* **EXERCISE DESCRIPTION**:
Find how many lines of the listing include the string "objects", and report only that figure.

* START INFORMATION SHOWN *

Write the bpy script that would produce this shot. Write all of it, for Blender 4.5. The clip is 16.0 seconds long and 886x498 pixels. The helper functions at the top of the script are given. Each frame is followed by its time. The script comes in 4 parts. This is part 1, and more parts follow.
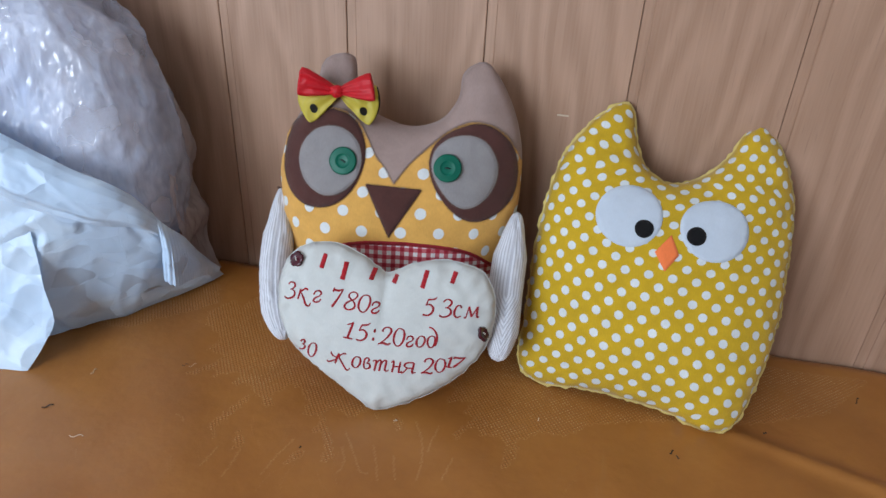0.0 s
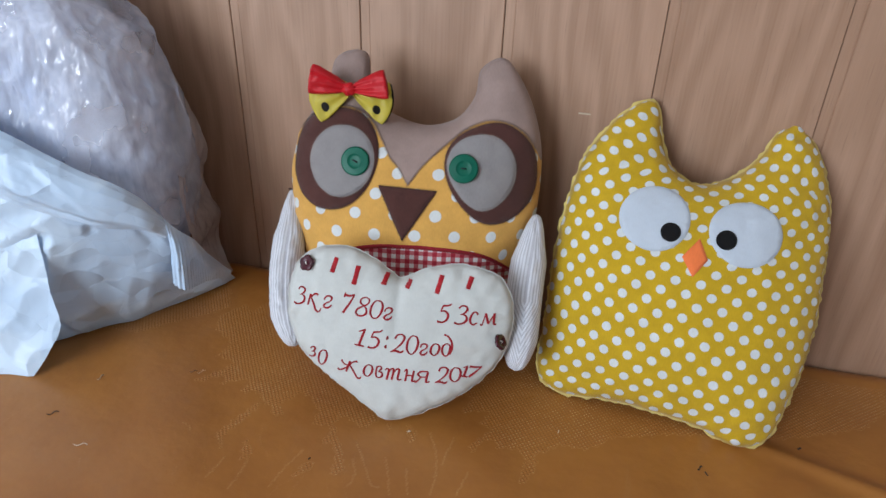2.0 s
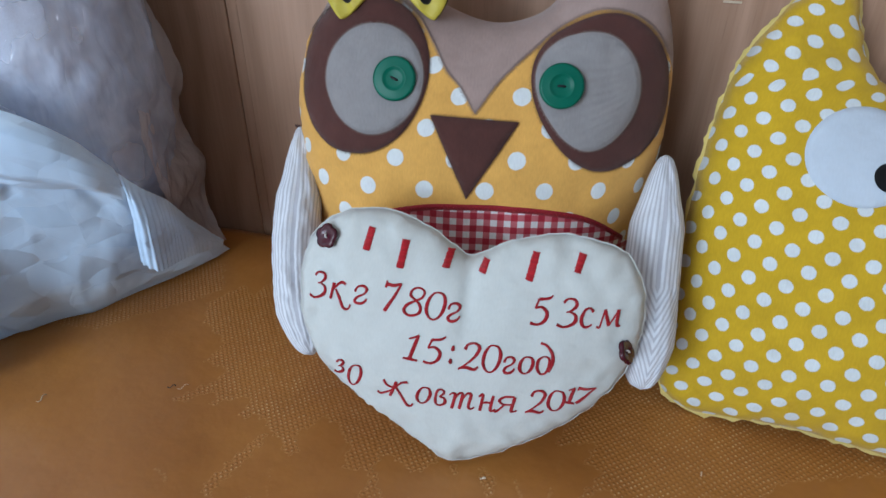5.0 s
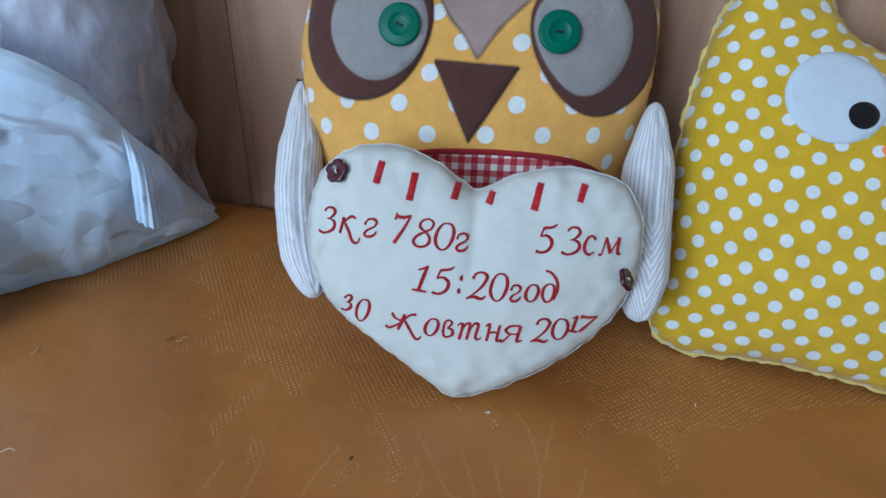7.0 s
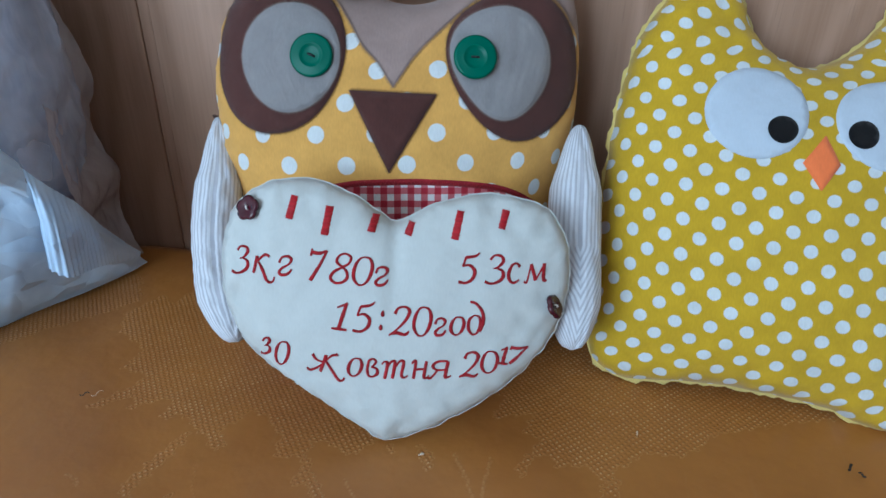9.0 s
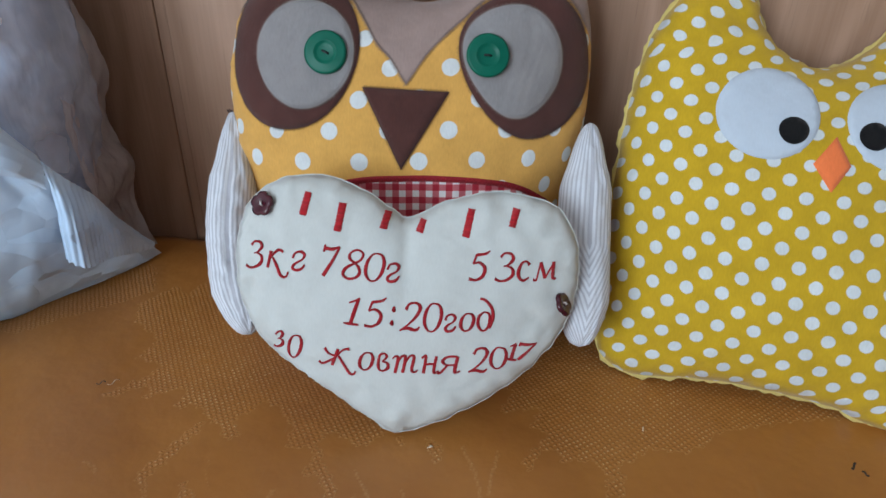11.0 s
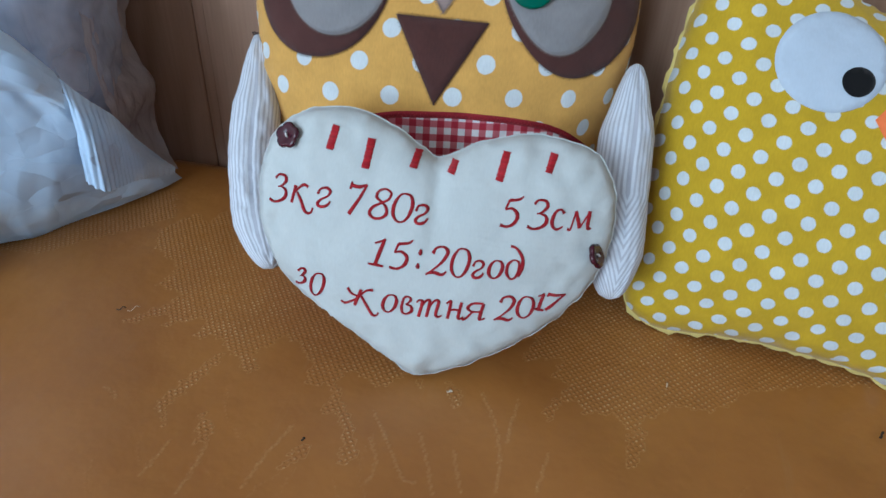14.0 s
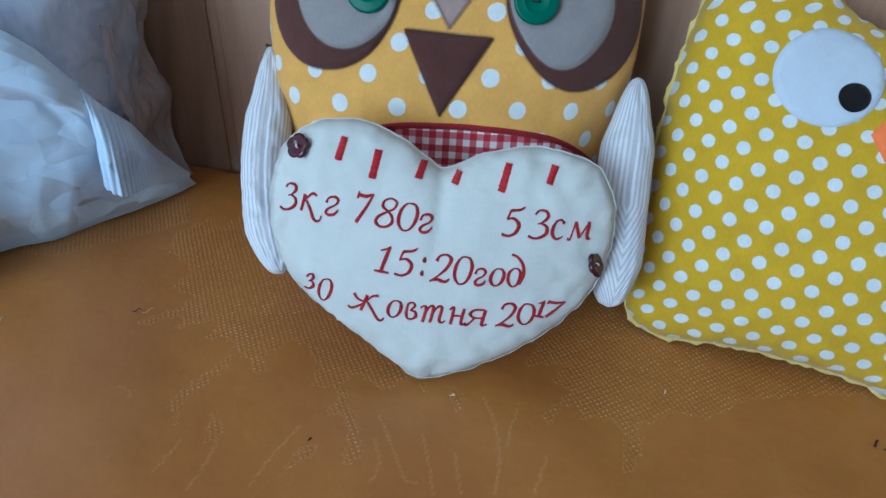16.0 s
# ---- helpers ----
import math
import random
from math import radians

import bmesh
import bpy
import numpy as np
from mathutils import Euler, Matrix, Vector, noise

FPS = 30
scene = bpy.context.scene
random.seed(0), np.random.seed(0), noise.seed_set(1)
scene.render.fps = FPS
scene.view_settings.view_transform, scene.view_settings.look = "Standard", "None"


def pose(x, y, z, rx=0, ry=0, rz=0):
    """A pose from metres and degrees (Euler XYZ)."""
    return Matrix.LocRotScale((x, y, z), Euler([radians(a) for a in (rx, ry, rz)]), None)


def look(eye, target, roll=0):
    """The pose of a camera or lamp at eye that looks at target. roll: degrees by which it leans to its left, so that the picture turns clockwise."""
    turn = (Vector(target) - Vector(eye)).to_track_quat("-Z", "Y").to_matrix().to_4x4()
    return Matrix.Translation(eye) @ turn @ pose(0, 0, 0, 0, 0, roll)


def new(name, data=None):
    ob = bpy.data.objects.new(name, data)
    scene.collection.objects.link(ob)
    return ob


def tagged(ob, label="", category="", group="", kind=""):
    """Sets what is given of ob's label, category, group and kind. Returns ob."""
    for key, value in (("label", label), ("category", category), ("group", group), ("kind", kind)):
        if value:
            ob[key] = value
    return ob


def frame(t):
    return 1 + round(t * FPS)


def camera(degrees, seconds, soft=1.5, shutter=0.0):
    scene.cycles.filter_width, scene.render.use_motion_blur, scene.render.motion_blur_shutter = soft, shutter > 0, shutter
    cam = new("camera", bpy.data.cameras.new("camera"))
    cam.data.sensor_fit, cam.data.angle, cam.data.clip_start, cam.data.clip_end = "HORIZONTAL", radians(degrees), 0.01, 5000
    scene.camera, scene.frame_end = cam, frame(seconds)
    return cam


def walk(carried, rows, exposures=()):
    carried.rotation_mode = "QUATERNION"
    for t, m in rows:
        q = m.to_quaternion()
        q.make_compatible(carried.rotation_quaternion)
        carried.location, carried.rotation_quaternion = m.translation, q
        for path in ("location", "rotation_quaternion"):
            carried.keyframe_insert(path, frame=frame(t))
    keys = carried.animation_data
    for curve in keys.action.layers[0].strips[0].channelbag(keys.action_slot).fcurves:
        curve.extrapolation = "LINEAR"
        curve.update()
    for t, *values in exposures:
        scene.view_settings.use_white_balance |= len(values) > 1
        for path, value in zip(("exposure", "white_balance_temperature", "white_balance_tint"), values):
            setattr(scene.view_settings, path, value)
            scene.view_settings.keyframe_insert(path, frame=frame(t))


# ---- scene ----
cam = camera(67.7, 16.0)
PATH = [
    (0, (0.164, -0.681, 0.909), (-0.208, 1.018, -0.078), 2.8),
    (0.5, (0.168, -0.674, 0.908), (-0.195, 1.035, -0.066), 2.2),
    (1, (0.166, -0.669, 0.905), (-0.23, 1.032, -0.07), 1.1),
    (1.5, (0.168, -0.668, 0.902), (-0.245, 1.022, -0.085), 1.5),
    (2, (0.162, -0.658, 0.897), (-0.267, 1.031, -0.084), 2.0),
    (2.5, (0.149, -0.633, 0.886), (-0.345, 1.043, -0.087), 1.4),
    (3, (0.121, -0.597, 0.856), (-0.265, 1.126, -0.083), 4.0),
    (3.5, (0.072, -0.57, 0.824), (-0.333, 1.106, -0.189), 1.9),
    (3.7, (0.075, -0.551, 0.816), (-0.347, 1.111, -0.215), 0.2),
    (5.8, (0.058, -0.49, 0.795), (-0.385, 1.098, -0.337), 0.7),
    (6, (0.054, -0.504, 0.79), (-0.41, 1.096, -0.317), -0.0),
    (6.5, (0.058, -0.524, 0.777), (-0.331, 1.112, -0.306), 2.7),
    (7, (0.054, -0.539, 0.764), (-0.274, 1.13, -0.287), 2.2),
    (7.5, (0.059, -0.538, 0.757), (-0.276, 1.151, -0.262), 1.3),
    (8, (0.061, -0.53, 0.749), (-0.267, 1.178, -0.24), 1.0),
    (8.5, (0.069, -0.519, 0.751), (-0.223, 1.206, -0.217), 1.7),
    (9, (0.081, -0.52, 0.756), (-0.174, 1.216, -0.206), 0.9),
    (11.5, (0.078, -0.524, 0.765), (-0.216, 1.169, -0.259), 1.4),
    (12, (0.07, -0.526, 0.767), (-0.263, 1.105, -0.341), 1.2),
    (12.5, (0.072, -0.513, 0.762), (-0.24, 1.098, -0.382), 2.4),
    (13, (0.075, -0.507, 0.765), (-0.239, 1.102, -0.381), 2.0),
    (13.5, (0.071, -0.503, 0.761), (-0.22, 1.094, -0.406), 3.1),
    (14, (0.069, -0.508, 0.76), (-0.227, 1.09, -0.406), 3.3),
    (14.5, (0.071, -0.511, 0.762), (-0.233, 1.091, -0.396), 3.4),
    (15, (0.072, -0.512, 0.763), (-0.232, 1.089, -0.396), 3.7),
    (15.5, (0.072, -0.513, 0.767), (-0.241, 1.085, -0.393), 3.6),
    (16, (0.075, -0.515, 0.77), (-0.257, 1.078, -0.391), 3.1),
]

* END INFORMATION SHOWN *

* **WORKED ANSWER**:
2